WHAT THE TASK ASKS: Copy each line of the data below exactly, leaving out pictures.
>> Start COLLECTED DATA
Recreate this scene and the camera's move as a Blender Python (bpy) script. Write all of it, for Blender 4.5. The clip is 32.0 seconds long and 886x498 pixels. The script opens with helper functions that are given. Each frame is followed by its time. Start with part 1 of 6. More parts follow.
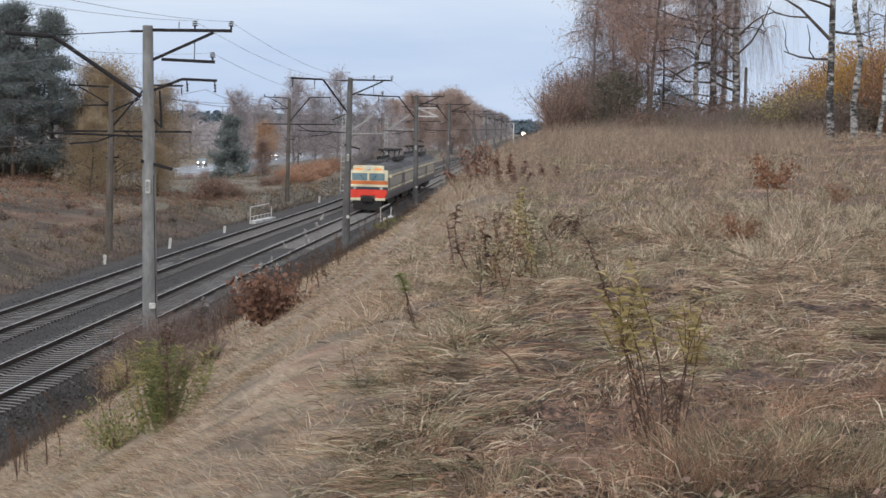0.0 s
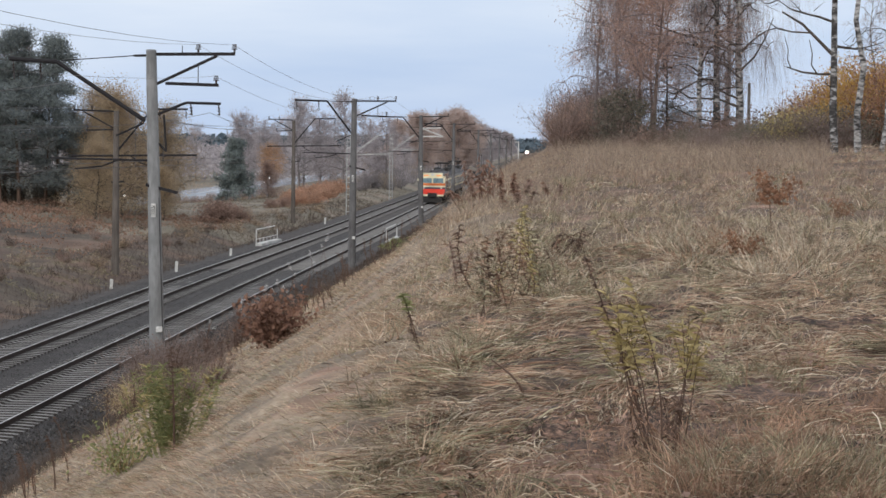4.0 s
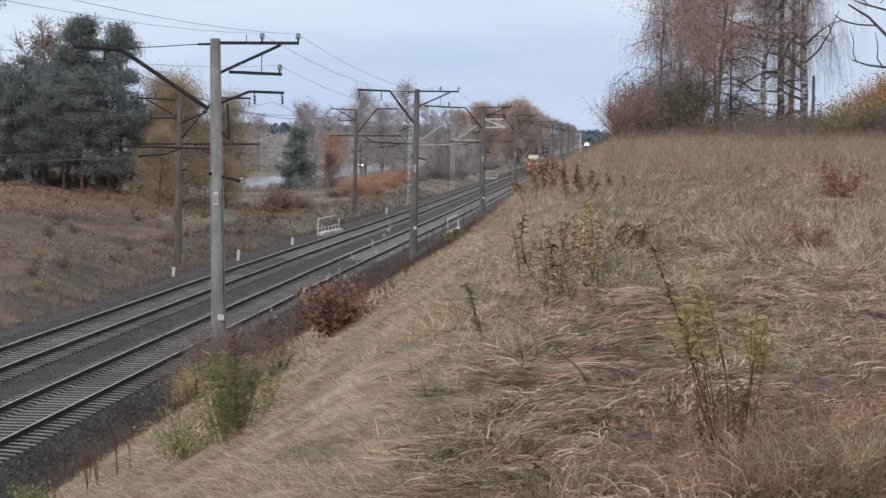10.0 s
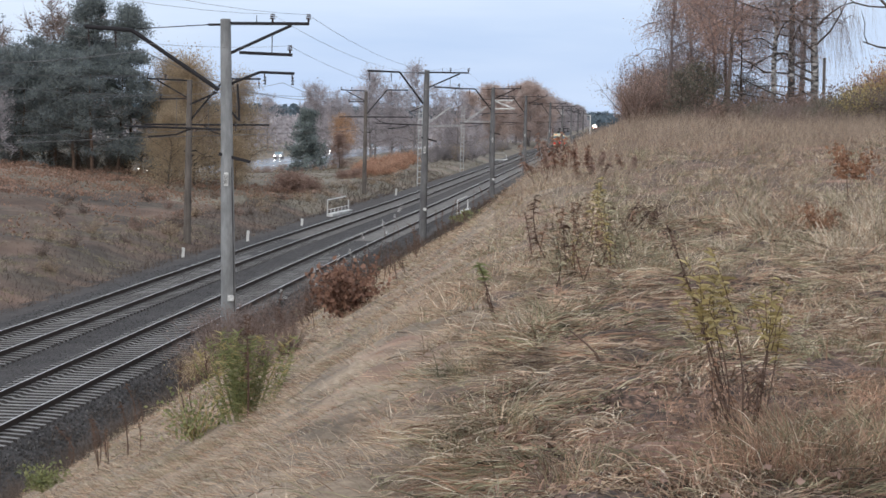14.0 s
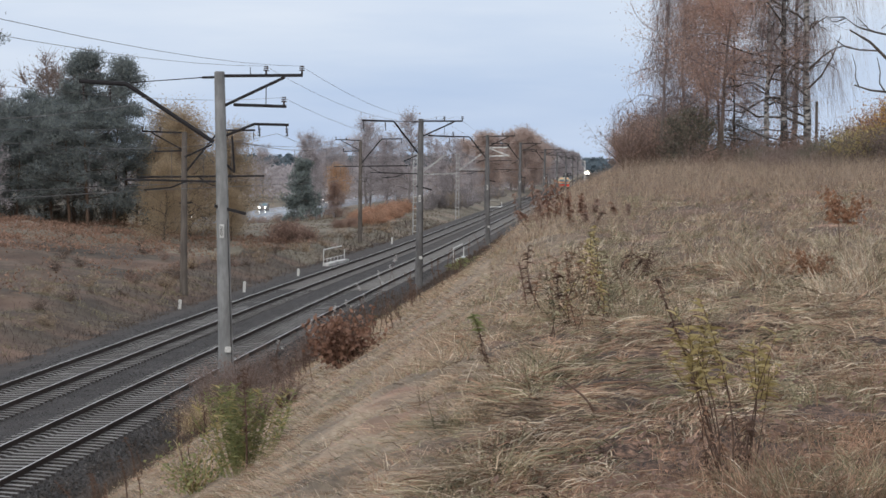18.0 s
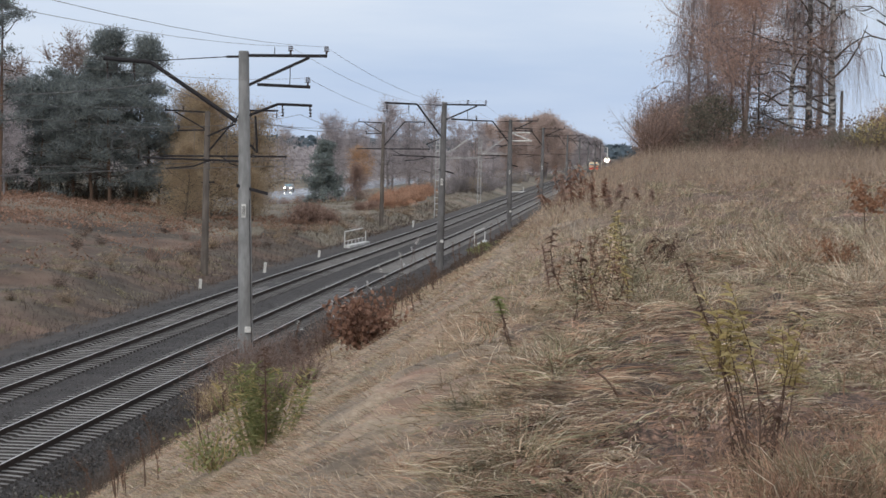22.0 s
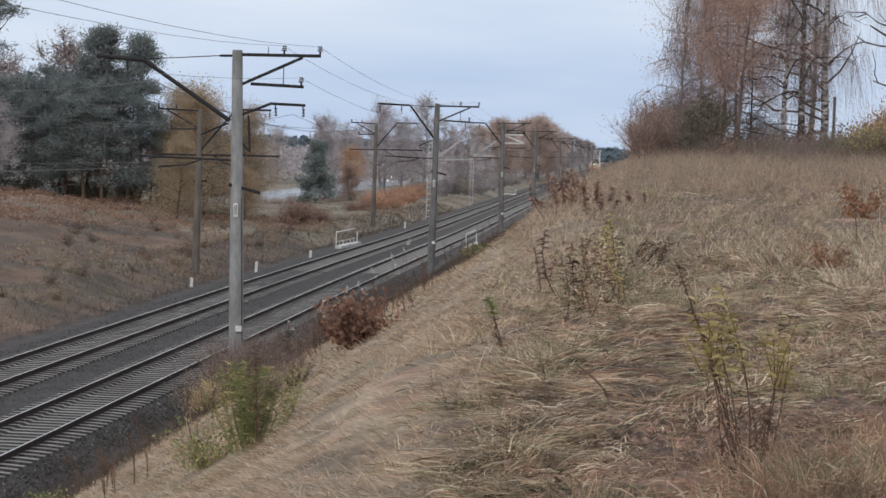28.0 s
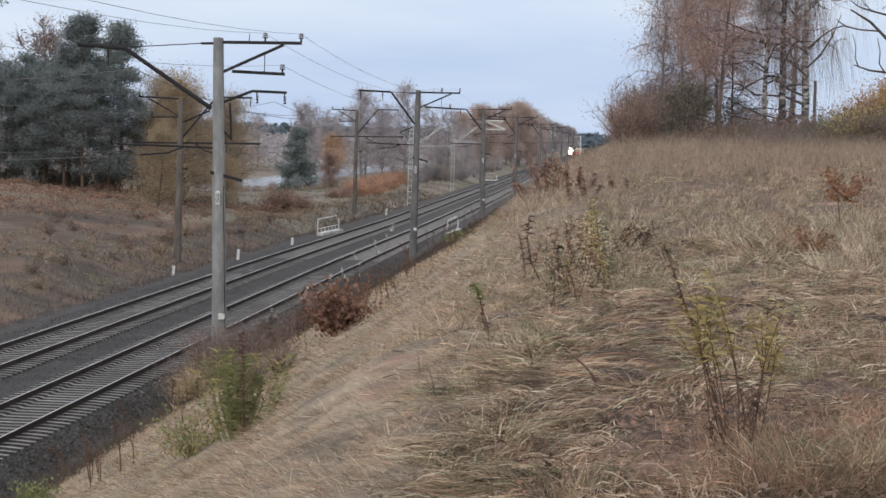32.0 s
>> End COLLECTED DATA
WRITTEN ANSWER:
Recreate this scene and the camera's move as a Blender Python (bpy) script. Write all of it, for Blender 4.5. The clip is 32.0 seconds long and 886x498 pixels. The script opens with helper functions that are given. Each frame is followed by its time. Start with part 1 of 6. More parts follow.
0.0 s
4.0 s
10.0 s
14.0 s
18.0 s
22.0 s
28.0 s
32.0 s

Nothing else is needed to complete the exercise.